Well, the extension I wrote depends on ipyparallel, which probably works on Windows, because it doesn’t rely on the unix-only fork() behavior to inherit states from parent process to the children processes. And since fastai should work on windows, I would guess there is a good chance my extension works on Windows as well.

But I’m sorry that I don’t have access to a Windows 10 setup. If you do I highly encourage you to try it.

Unfortunately I am getting the error
---------------------------------------------------------------------------AttributeError Traceback (most recent call last) in
----> 1 r = join_group_single(g_rank=g_rank, l_rank=l_rank, gpu=gpu, ws=ws)
~\Anaconda3\envs\fastai_02\lib\site-packages\Ddip\ddp.py in join_group_single(g_rank, l_rank, gpu, ws)
30 os.environ[“OMP_NUM_THREADS”] = str(1) # See https://github.com/pytorch/pytorch/pull/22501
31 torch.cuda.set_device(gpu)
—> 32 if ws > 0: torch.distributed.init_process_group(backend=‘nccl’, init_method=‘env://’)
33 return os.environ[“LOCAL_RANK”]
AttributeError: module ‘torch.distributed’ has no attribute ‘init_process_group’
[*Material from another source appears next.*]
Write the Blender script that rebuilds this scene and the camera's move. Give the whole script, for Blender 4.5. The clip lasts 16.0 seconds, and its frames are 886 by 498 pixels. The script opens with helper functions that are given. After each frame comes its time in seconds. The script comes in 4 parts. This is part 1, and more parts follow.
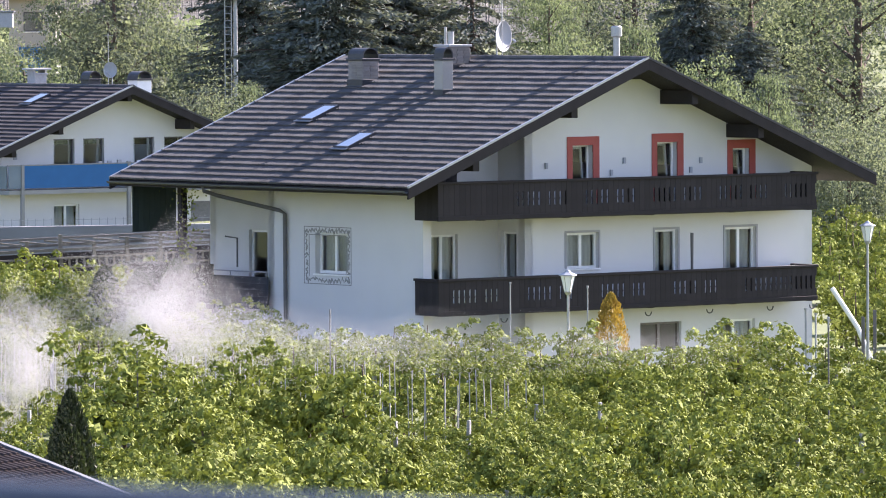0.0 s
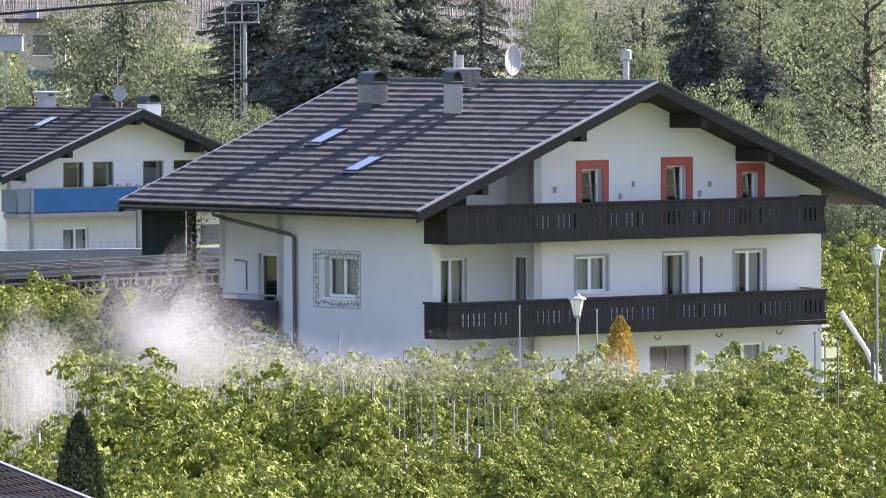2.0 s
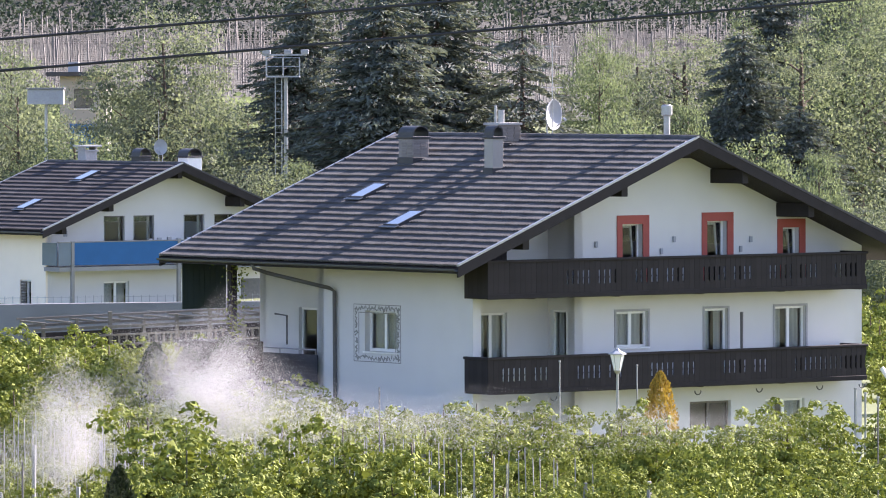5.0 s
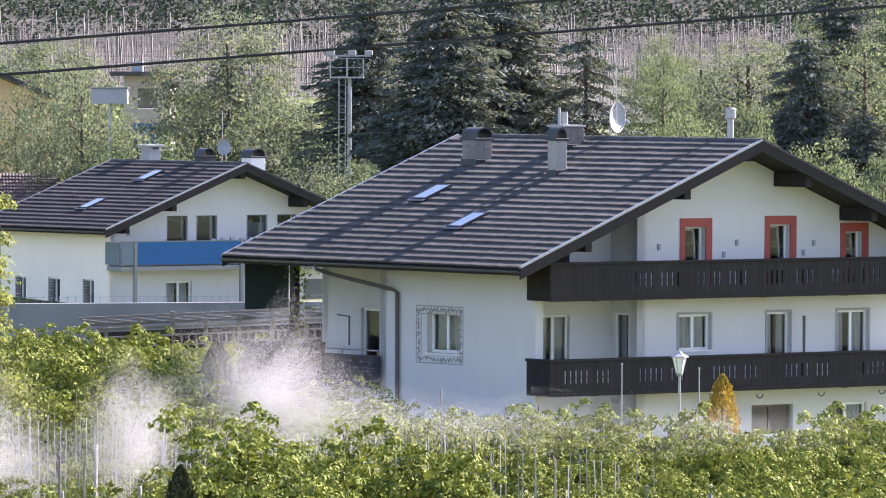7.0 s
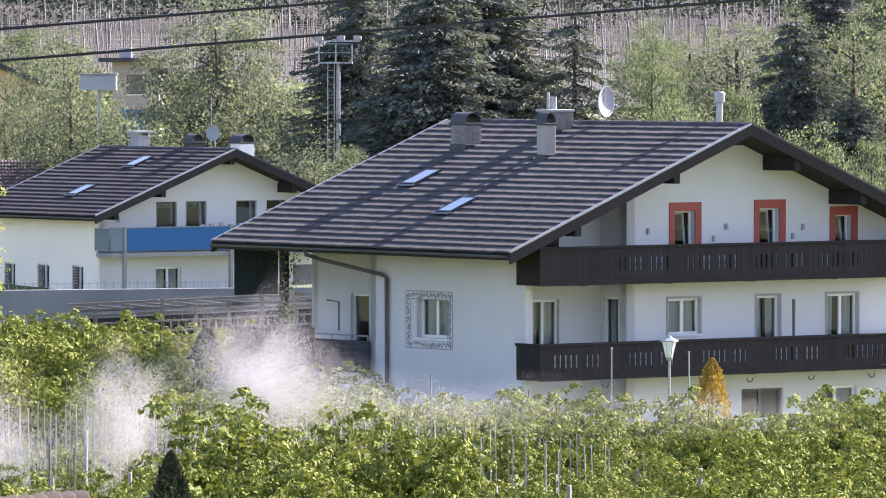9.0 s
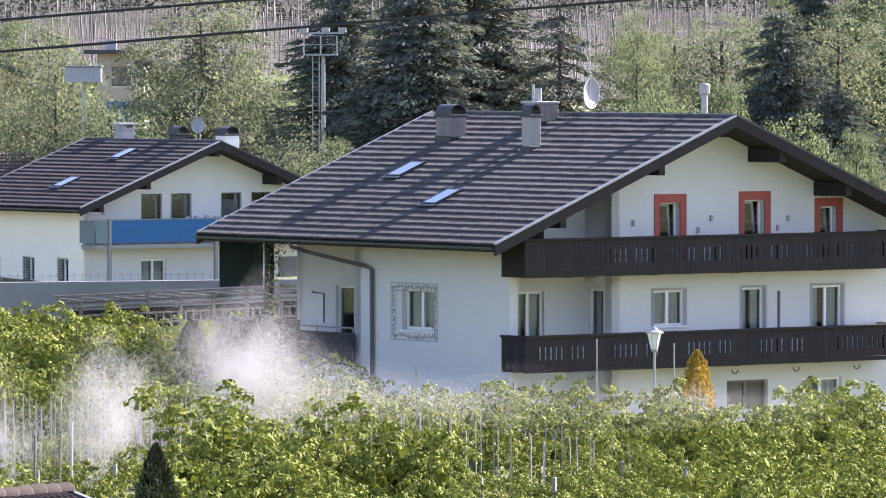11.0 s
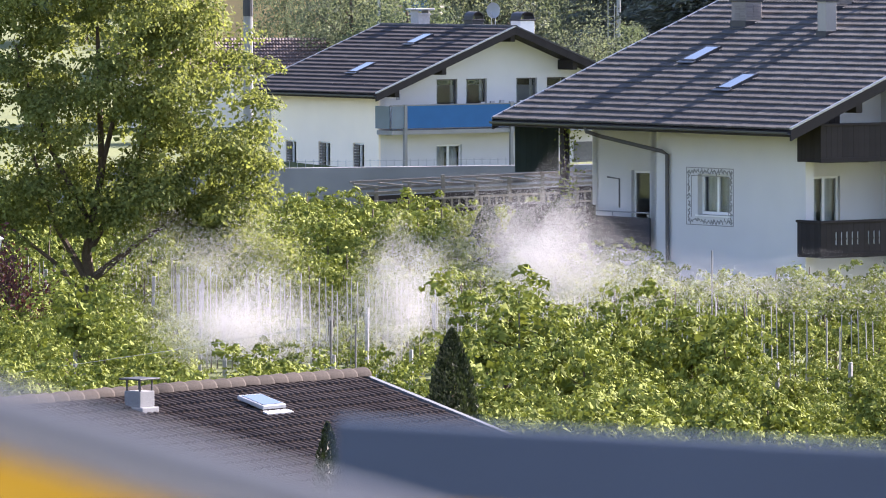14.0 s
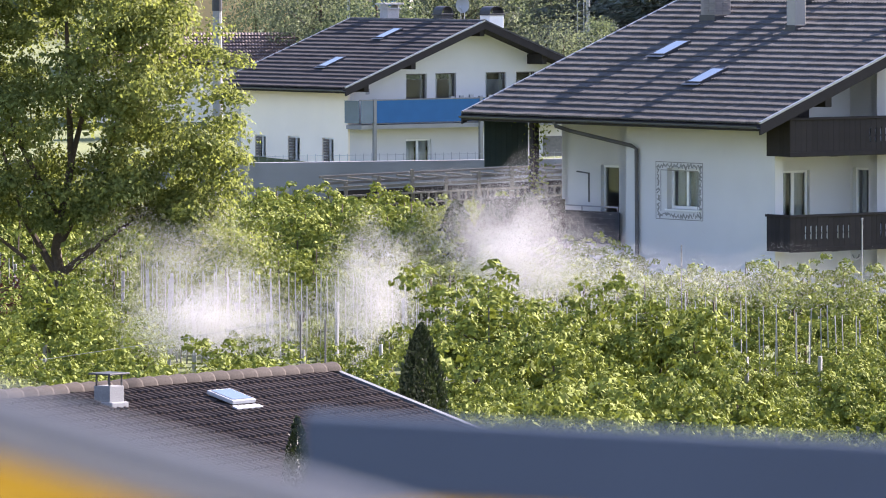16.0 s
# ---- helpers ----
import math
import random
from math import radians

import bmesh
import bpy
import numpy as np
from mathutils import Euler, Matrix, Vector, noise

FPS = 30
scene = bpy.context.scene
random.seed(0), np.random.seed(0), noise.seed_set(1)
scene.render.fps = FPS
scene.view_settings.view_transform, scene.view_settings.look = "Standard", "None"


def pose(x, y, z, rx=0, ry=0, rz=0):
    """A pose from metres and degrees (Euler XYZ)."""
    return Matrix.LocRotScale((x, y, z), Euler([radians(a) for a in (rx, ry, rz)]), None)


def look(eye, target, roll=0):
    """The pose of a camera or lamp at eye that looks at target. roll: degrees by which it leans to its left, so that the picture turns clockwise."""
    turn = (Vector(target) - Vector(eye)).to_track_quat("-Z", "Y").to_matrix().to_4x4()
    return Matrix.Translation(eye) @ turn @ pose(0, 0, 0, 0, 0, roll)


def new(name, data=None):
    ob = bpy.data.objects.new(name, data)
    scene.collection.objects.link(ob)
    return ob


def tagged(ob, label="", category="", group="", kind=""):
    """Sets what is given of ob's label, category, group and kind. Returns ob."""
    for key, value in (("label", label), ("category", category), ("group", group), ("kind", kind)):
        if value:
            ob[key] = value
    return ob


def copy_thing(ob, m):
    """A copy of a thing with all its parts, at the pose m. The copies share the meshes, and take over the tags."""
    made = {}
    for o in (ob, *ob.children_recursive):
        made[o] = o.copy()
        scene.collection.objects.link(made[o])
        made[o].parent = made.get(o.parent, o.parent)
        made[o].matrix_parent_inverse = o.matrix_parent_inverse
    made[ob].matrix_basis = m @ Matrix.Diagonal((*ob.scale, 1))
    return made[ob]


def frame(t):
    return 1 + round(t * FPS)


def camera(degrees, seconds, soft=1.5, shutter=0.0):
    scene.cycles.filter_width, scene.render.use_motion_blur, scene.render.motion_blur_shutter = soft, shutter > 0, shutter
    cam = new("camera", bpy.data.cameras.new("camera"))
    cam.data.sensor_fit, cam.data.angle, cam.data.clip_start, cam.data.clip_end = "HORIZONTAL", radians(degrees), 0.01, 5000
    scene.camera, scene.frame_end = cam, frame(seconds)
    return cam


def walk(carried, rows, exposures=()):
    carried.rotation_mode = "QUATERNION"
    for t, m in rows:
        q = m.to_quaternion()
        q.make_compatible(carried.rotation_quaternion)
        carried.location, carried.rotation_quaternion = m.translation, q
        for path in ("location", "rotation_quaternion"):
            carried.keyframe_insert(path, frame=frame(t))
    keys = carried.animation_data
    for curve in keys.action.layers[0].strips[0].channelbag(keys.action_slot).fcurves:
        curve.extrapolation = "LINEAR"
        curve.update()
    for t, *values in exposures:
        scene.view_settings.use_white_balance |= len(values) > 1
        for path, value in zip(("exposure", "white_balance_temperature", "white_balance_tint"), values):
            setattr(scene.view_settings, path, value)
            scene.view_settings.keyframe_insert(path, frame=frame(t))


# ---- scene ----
cam = camera(7.80, 16.0, soft=1.0)
cam.data.dof.use_dof = True
cam.data.dof.focus_distance = 185.0
cam.data.dof.aperture_fstop = 11.0
EYE = Vector((0.0, 0.0, 12.0))
# seconds, yaw, pitch, roll: the camera turns where it stands
ROWS = [
    (0.0, -0.000, -2.267, -0.29),
    (0.5, 0.024, -2.224, -0.30),
    (1.0, 0.051, -2.171, -0.27),
    (1.5, 0.066, -2.116, -0.24),
    (2.0, 0.081, -2.059, -0.26),
    (2.5, 0.094, -2.008, -0.24),
    (3.0, 0.101, -1.950, -0.18),
    (3.5, 0.141, -1.896, -0.13),
    (4.0, 0.204, -1.787, -0.11),
    (4.5, 0.289, -1.644, -0.14),
    (4.7, 0.349, -1.594, -0.13),
    (6.8, 0.931, -1.549, 0.20),
    (7.0, 0.990, -1.563, 0.23),
    (7.5, 0.997, -1.585, 0.06),
    (8.0, 1.001, -1.626, 0.18),
    (8.5, 0.967, -1.669, 0.11),
    (9.0, 0.896, -1.695, 0.02),
    (9.2, 0.871, -1.708, 0.02),
    (11.3, 0.762, -1.768, -0.02),
    (11.5, 0.885, -1.774, -0.02),
    (12.0, 1.929, -1.859, -0.06),
    (12.5, 2.814, -1.955, -0.11),
    (13.0, 3.174, -2.338, -0.05),
    (13.5, 3.332, -2.594, -0.14),
    (14.0, 3.373, -2.775, -0.19),
    (14.5, 3.346, -2.829, -0.21),
    (15.0, 3.252, -2.834, -0.19),
    (15.5, 3.172, -2.831, -0.27),
    (16.0, 3.104, -2.824, -0.23),
]
walk(cam, [(t, pose(*EYE, 90 + p, 0, y) @ pose(0, 0, 0, 0, 0, r)) for t, y, p, r in ROWS], exposures=((0.0, 2.44, 6120, 27), (16.0, 2.44, 6120, 27)))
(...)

---------------------------------------------------------------------------AttributeError                            Traceback (most recent call last)<ipython-input-1-85059193315d> in <module>
----> 1 r = join_group_single(g_rank=g_rank, l_rank=l_rank, gpu=gpu, ws=ws)
~\Anaconda3\envs\fastai_02\lib\site-packages\Ddip\ddp.py in join_group_single(g_rank, l_rank, gpu, ws)
     30     os.environ["OMP_NUM_THREADS"] = str(1) # See https://github.com/pytorch/pytorch/pull/22501
     31     torch.cuda.set_device(gpu)
---> 32     if ws > 0: torch.distributed.init_process_group(backend='nccl', init_method='env://')
     33     return os.environ["LOCAL_RANK"]
AttributeError: module 'torch.distributed' has no attribute 'init_process_group'

I get this when running
%reload_ext autoreload
%autoreload 2
%matplotlib inline

%load_ext Ddip
%makedip -g all -a fastai_v1 --verbose False

From my research on this error it looks like Windows doesn’t support torch.distributed. so sad!